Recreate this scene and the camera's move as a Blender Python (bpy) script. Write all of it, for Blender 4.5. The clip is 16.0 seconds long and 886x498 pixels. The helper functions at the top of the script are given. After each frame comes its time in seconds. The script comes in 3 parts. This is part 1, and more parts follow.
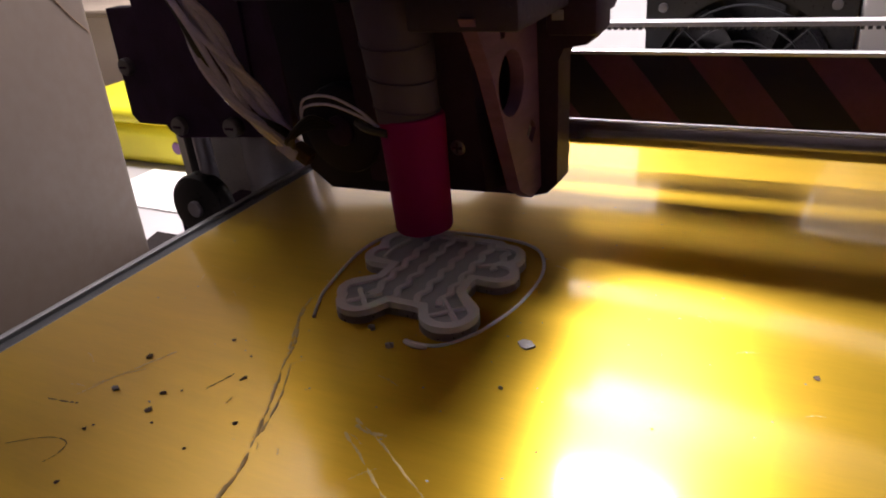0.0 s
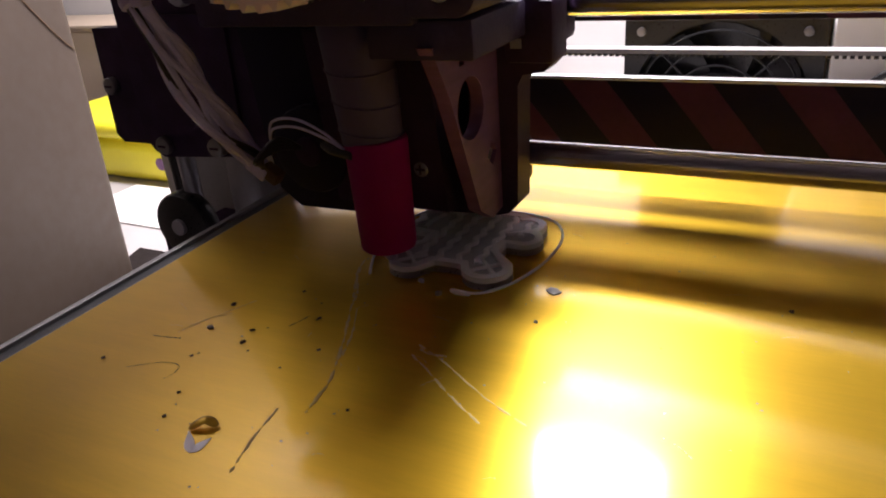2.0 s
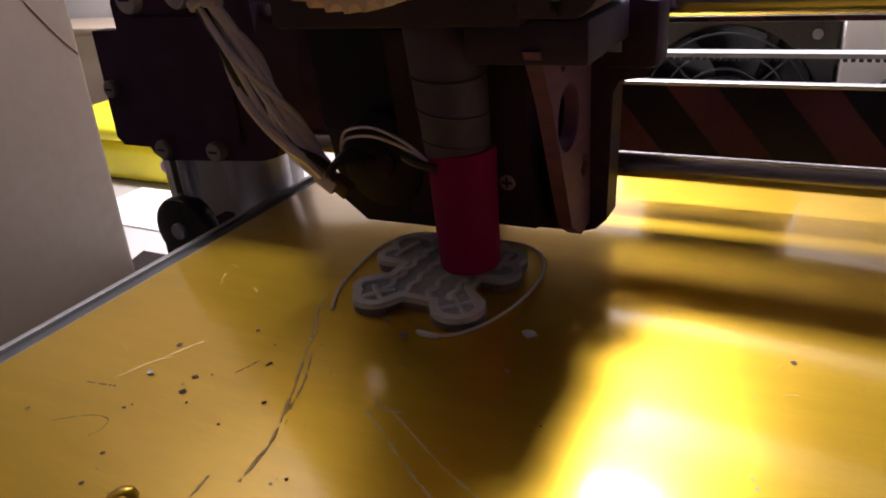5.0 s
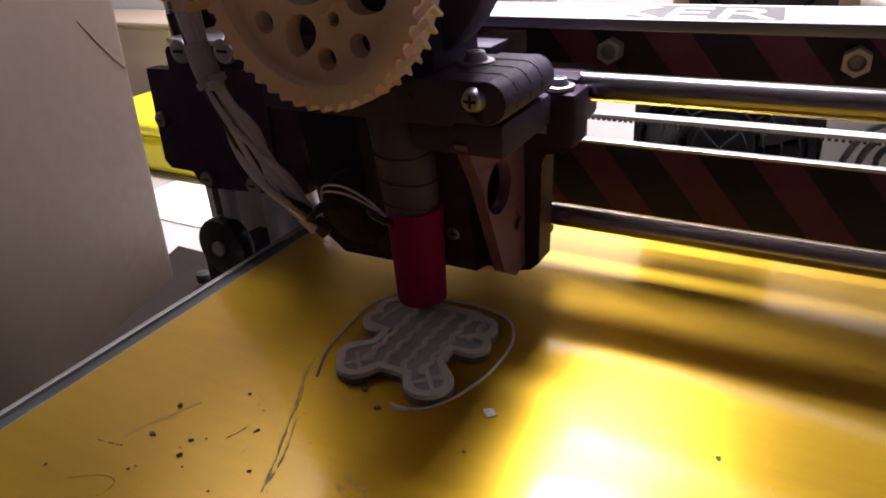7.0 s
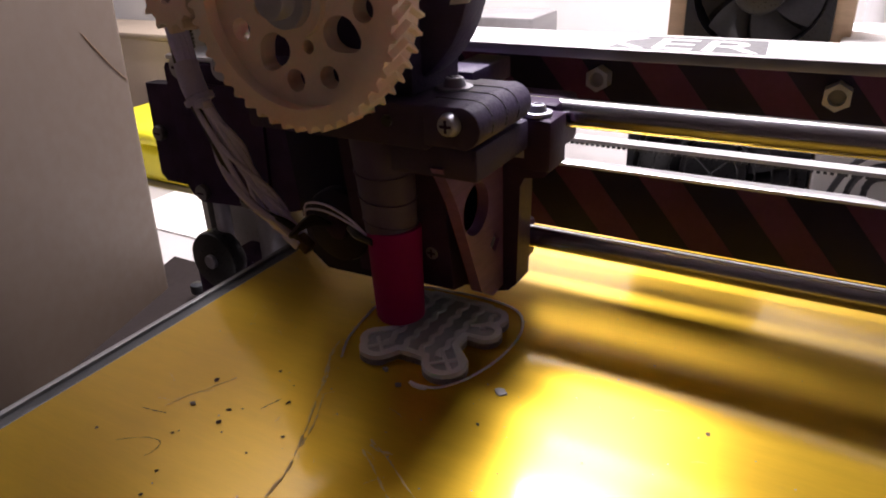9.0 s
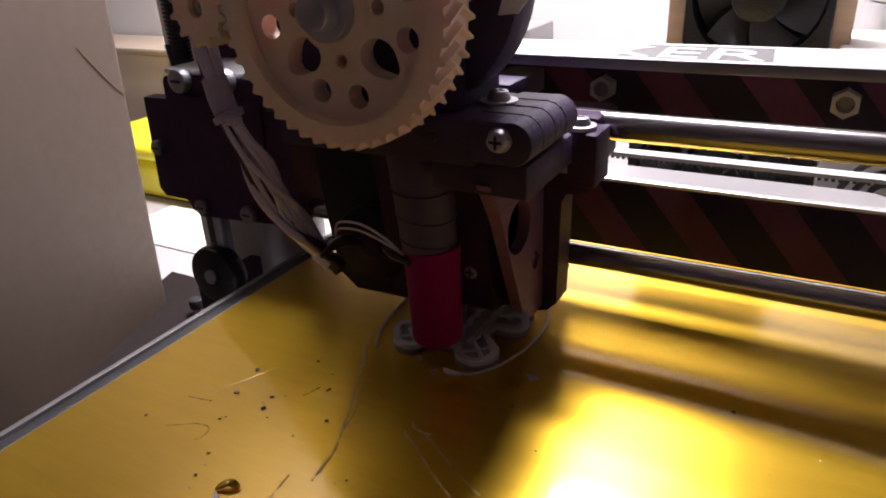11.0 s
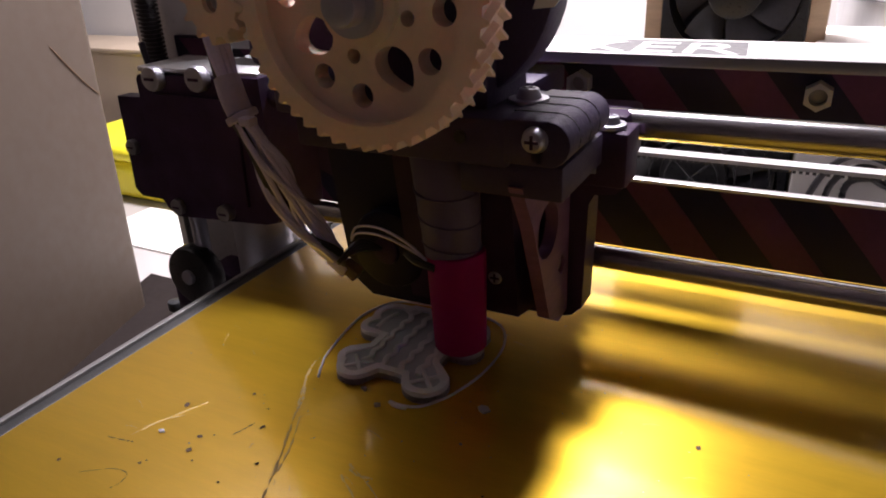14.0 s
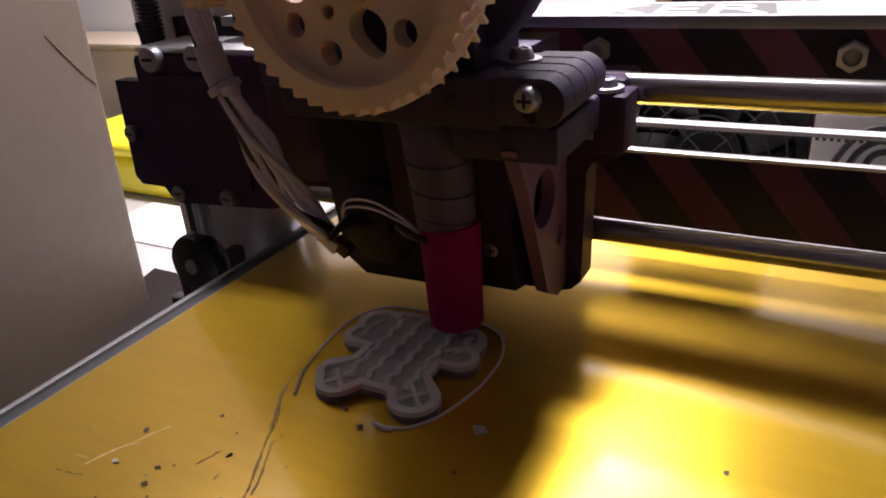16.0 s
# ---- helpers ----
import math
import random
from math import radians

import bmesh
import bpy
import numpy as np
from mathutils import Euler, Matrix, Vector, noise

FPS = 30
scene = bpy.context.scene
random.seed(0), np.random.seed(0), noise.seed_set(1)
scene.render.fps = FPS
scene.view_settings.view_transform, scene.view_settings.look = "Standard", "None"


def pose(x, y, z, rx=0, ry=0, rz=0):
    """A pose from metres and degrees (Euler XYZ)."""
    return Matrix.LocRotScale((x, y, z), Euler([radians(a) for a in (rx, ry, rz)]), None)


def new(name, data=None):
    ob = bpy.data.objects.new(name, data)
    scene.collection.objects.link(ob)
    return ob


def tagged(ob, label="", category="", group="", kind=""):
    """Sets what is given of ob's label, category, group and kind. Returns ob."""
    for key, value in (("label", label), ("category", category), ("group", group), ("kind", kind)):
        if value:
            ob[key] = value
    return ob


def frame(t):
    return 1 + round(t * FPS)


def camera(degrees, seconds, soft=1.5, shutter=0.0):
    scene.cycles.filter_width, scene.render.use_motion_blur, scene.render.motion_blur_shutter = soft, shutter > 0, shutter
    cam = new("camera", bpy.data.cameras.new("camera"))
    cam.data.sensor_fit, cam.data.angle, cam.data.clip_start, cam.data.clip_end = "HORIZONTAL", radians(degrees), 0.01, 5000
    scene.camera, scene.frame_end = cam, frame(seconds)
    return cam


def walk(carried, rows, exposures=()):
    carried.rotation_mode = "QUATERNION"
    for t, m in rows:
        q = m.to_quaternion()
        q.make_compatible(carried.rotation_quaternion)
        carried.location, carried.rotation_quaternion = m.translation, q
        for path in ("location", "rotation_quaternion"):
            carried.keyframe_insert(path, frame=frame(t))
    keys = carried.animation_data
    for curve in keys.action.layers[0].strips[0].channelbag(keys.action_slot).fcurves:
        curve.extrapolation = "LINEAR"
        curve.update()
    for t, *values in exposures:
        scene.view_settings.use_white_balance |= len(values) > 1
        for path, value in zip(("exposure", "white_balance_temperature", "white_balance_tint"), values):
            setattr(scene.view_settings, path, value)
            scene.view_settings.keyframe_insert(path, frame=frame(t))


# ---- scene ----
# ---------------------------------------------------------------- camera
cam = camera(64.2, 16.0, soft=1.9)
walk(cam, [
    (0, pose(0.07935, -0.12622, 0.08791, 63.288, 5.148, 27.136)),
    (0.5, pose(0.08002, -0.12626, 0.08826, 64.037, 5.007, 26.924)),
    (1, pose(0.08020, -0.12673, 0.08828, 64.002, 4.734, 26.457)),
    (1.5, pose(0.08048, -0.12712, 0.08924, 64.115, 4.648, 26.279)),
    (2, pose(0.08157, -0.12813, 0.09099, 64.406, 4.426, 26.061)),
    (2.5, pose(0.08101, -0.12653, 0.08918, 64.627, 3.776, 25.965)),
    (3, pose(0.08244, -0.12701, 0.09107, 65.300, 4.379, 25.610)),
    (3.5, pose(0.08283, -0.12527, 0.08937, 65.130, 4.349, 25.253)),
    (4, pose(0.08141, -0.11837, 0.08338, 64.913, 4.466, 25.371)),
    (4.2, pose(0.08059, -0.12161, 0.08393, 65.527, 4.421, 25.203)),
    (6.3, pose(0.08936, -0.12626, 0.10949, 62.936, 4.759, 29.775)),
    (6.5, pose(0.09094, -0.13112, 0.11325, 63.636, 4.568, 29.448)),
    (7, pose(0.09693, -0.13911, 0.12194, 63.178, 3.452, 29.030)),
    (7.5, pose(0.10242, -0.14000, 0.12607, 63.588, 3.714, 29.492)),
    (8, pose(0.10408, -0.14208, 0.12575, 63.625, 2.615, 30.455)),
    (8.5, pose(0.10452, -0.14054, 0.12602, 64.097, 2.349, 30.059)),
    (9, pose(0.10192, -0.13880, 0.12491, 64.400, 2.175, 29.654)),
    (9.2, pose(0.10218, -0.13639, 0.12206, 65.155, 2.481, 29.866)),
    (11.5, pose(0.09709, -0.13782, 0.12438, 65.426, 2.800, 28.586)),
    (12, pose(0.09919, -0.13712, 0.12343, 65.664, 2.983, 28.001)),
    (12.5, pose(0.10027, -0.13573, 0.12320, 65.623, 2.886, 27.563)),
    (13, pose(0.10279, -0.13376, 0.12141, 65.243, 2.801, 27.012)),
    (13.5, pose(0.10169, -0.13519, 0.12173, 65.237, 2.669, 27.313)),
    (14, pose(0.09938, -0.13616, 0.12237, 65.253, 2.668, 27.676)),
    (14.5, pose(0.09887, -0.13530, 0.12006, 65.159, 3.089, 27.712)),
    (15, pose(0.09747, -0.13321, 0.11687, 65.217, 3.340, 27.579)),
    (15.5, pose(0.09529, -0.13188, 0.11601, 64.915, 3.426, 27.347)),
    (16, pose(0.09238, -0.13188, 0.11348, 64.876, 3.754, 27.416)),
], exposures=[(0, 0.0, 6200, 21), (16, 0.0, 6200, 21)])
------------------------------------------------
**Instruction:** In the listing above, find the line with "from mathutils import" and the line with "for t, m in", then print exactly those lines and every line between them.

**Final result:**
from mathutils import Euler, Matrix, Vector, noise

FPS = 30
scene = bpy.context.scene
random.seed(0), np.random.seed(0), noise.seed_set(1)
scene.render.fps = FPS
scene.view_settings.view_transform, scene.view_settings.look = "Standard", "None"


def pose(x, y, z, rx=0, ry=0, rz=0):
    """A pose from metres and degrees (Euler XYZ)."""
    return Matrix.LocRotScale((x, y, z), Euler([radians(a) for a in (rx, ry, rz)]), None)


def new(name, data=None):
    ob = bpy.data.objects.new(name, data)
    scene.collection.objects.link(ob)
    return ob


def tagged(ob, label="", category="", group="", kind=""):
    """Sets what is given of ob's label, category, group and kind. Returns ob."""
    for key, value in (("label", label), ("category", category), ("group", group), ("kind", kind)):
        if value:
            ob[key] = value
    return ob


def frame(t):
    return 1 + round(t * FPS)


def camera(degrees, seconds, soft=1.5, shutter=0.0):
    scene.cycles.filter_width, scene.render.use_motion_blur, scene.render.motion_blur_shutter = soft, shutter > 0, shutter
    cam = new("camera", bpy.data.cameras.new("camera"))
    cam.data.sensor_fit, cam.data.angle, cam.data.clip_start, cam.data.clip_end = "HORIZONTAL", radians(degrees), 0.01, 5000
    scene.camera, scene.frame_end = cam, frame(seconds)
    return cam


def walk(carried, rows, exposures=()):
    carried.rotation_mode = "QUATERNION"
    for t, m in rows:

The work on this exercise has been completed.